Requirement: Transcribe the data in full and exactly, omitting any pictures.

Dataset content:
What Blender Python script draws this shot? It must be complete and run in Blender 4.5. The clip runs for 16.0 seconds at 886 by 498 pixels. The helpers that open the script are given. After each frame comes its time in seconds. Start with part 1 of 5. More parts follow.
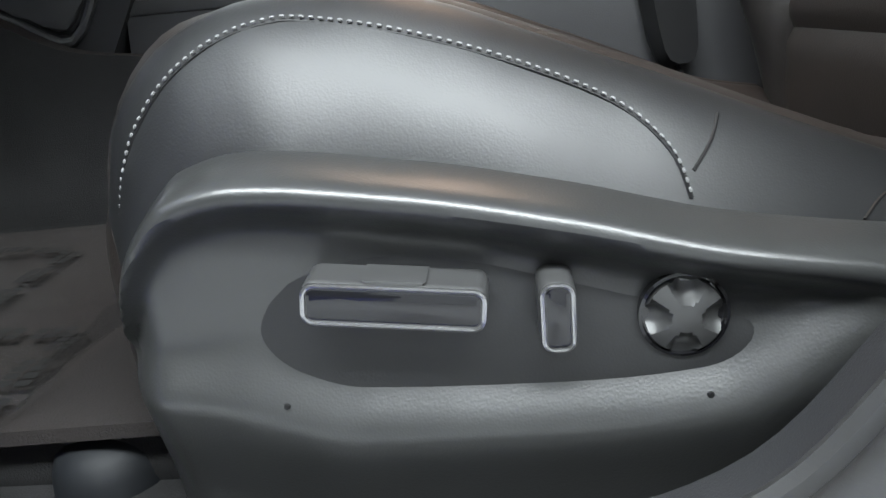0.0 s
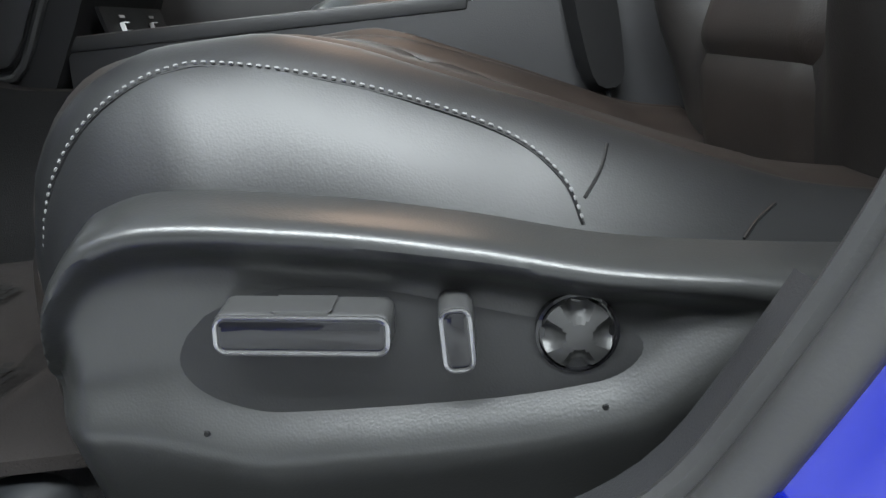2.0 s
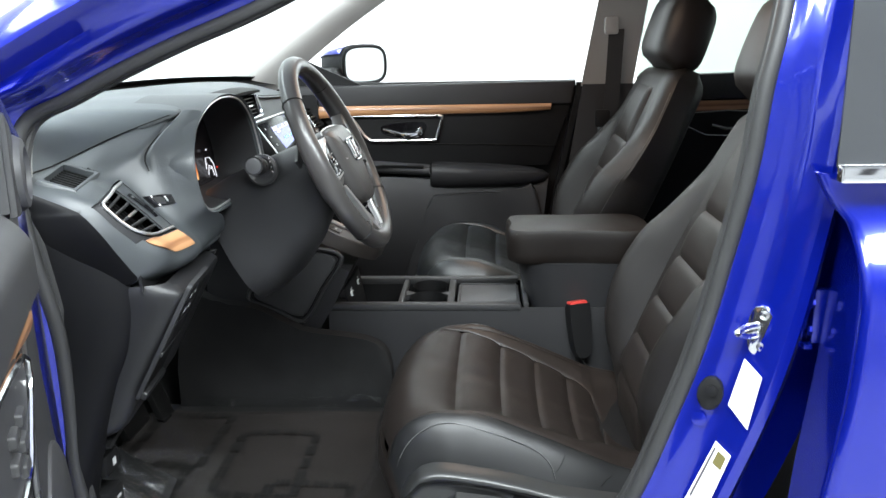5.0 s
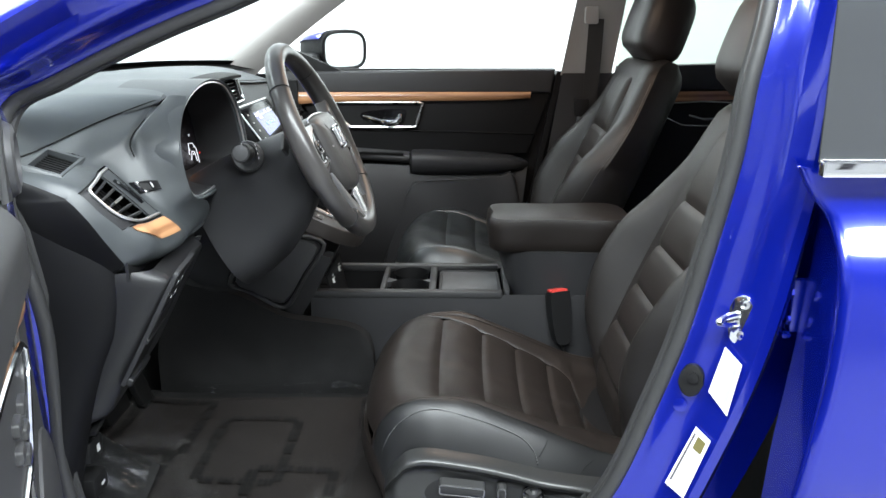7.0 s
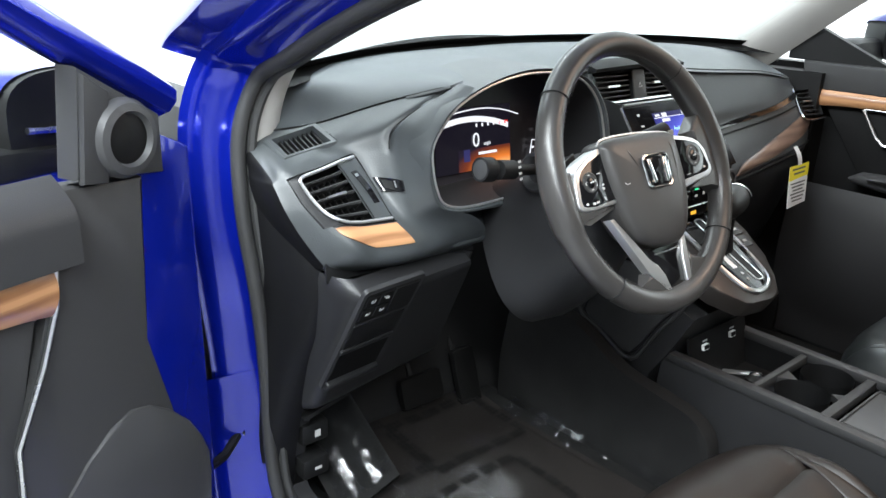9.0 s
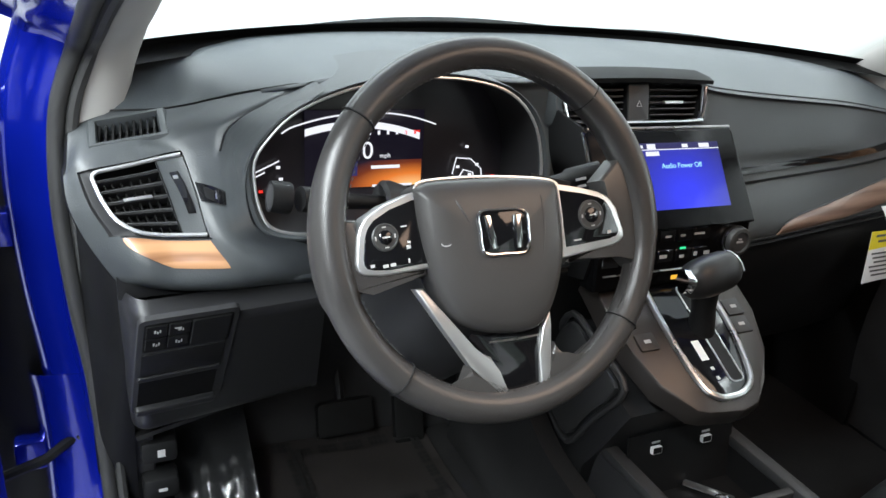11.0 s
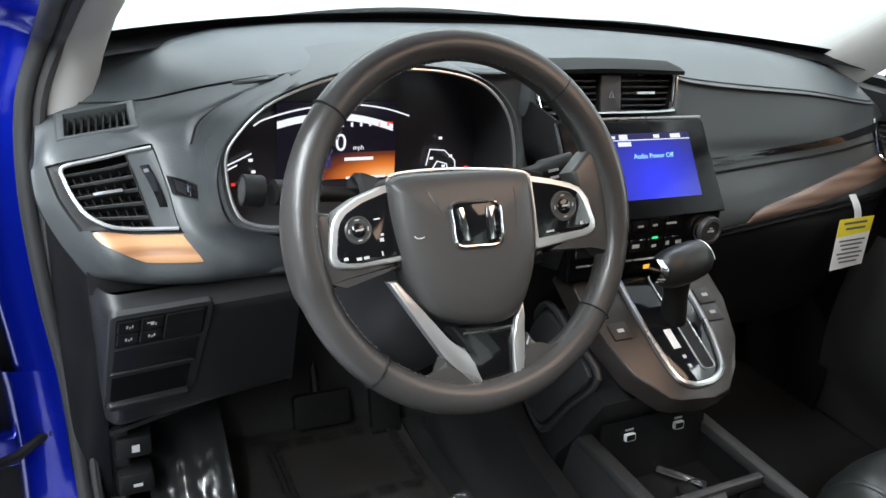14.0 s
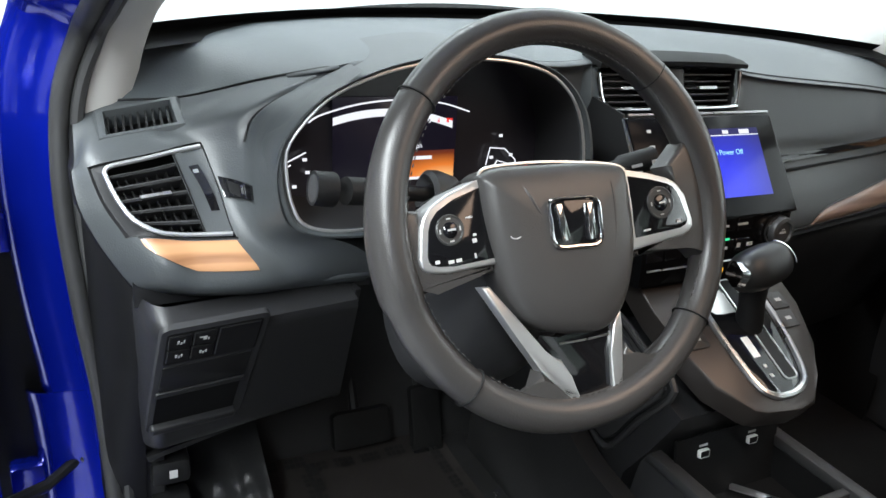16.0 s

Response to the task:
What Blender Python script draws this shot? It must be complete and run in Blender 4.5. The clip runs for 16.0 seconds at 886 by 498 pixels. The helpers that open the script are given. After each frame comes its time in seconds. Start with part 1 of 5. More parts follow.
0.0 s
2.0 s
5.0 s
7.0 s
9.0 s
11.0 s
14.0 s
16.0 s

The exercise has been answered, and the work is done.